Fluid–solid coupling simulation of a new hydraulic self-adaptive PDC cutter for improving well-drilling efficiency in complex formations

Abstract

A new type of hydraulic self-adaptive polycrystalline-diamond-compact (PDC) cutter (SAPC) is designed for controlling cutting depth of the PDC bit flexibly and reducing the harm of stick–slip vibration to drilling operation. The fluid–solid coupling movement of SAPC under different well-drilling conditions are simulated and analyzed. The results show that the up-going time of SAPC can be increased by reducing the diameter of the thin connecting pipe, increasing the diameter of the SAPC liquid-cavity, increasing the height of the cavity, increasing the liquid viscosity and increasing the initial spring force/decreasing the elasticity coefficient.

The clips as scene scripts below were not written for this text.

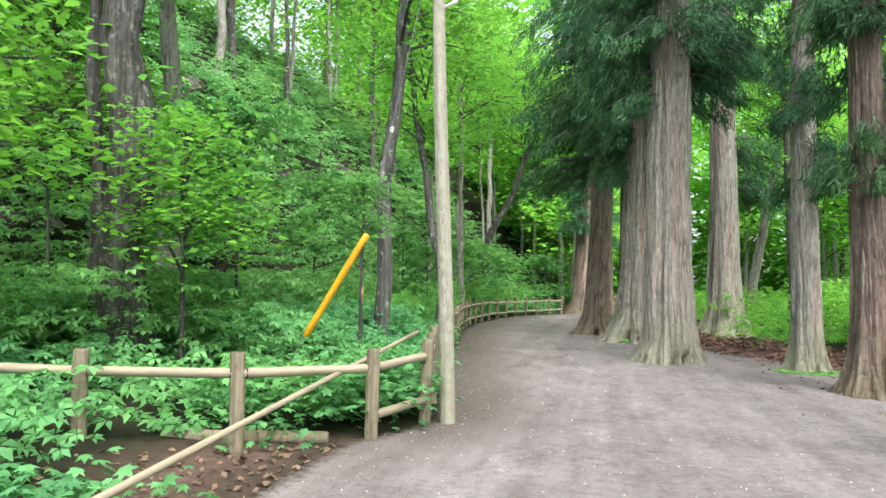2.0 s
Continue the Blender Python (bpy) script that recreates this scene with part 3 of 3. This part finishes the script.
C0, C1, C2, C3 = CROWNS
broadleaf(-6.1, 9.8, 0.36, 12, C2, 7.6, BARK_DARK, "stout dark-barked tree among low shrubs", scale=1.2, seed=1)
broadleaf(-6.9, 10.2, 0.13, 9, C1, 6.8, BARK_DARK, "slender dark tree beside a stout trunk", seed=2)
broadleaf(-8.2, 13.5, 0.25, 11, C0, 7.2, BARK_PALE, "pale-barked tree at the foot of the slope", seed=3)
broadleaf(-3.4, 13.0, 0.15, 11, C1, 5.2, BARK_MOTTLED, "grey mottled tree leaning slightly behind the fence", ((3, -0.02, 0), (6, 0.22, 0.1), (11, 0.5, 0.2)), seed=4)
broadleaf(-3.85, 18.9, 0.135, 9, C1, 4.8, BARK_MOTTLED, "dark crooked tree just behind the fence", ((0.9, 0.0, 0), (1.5, 0.1, 0), (3.4, -0.35, 0.1), (9, -1.3, 0.3)), seed=5)
broadleaf(-4.8, 26.0, 0.12, 11, C0, 7.4, BARK_PALE, "slim pale mottled tree behind the fence", ((3, -0.1, 0), (11, -0.3, 0.2)), seed=6)
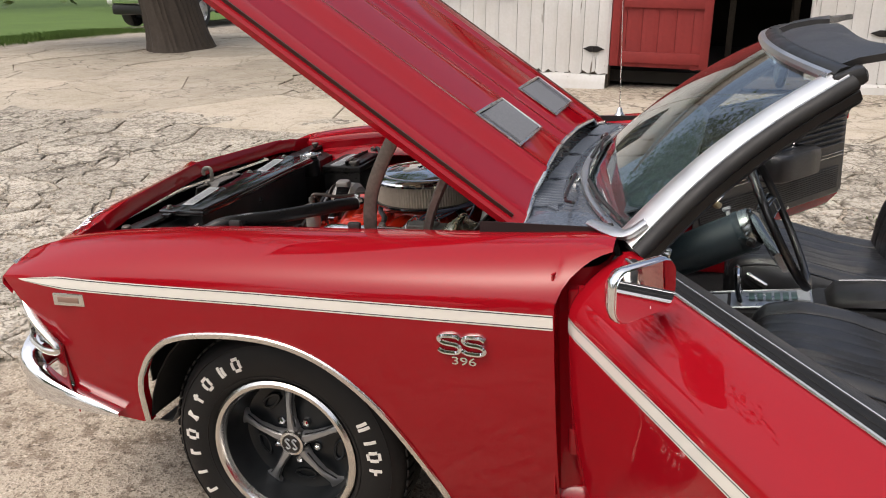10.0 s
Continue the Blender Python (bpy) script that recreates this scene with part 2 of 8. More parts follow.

Among them, reducing the diameter of thin connecting pipeline and increasing cavity diameter are the most sensitive. The up-going time can also be increased by the way of changing liquid viscosity without changing the structure of SAPC. Increasing the initial spring force and decreasing the elasticity coefficient can also increase the up-going time of the SAPC, however, the response window to the linkage force is reduced. The double-pipeline embedded SAPC can effectively reduce the volume and installation difficulty. The reasonable thin pipeline diameter is 0.2–0.5 mm, and the thick pipeline diameter is more than 2 mm, and the cavity diameter is more than 18 mm. Based on the results of the numerical simulation study, the up-going time of the SAPC is designed over 1.25 s, which meets the performance requirements of the hydraulic SAPC using in complex reservoir drilling, such as carbonate-sandstone reservoir.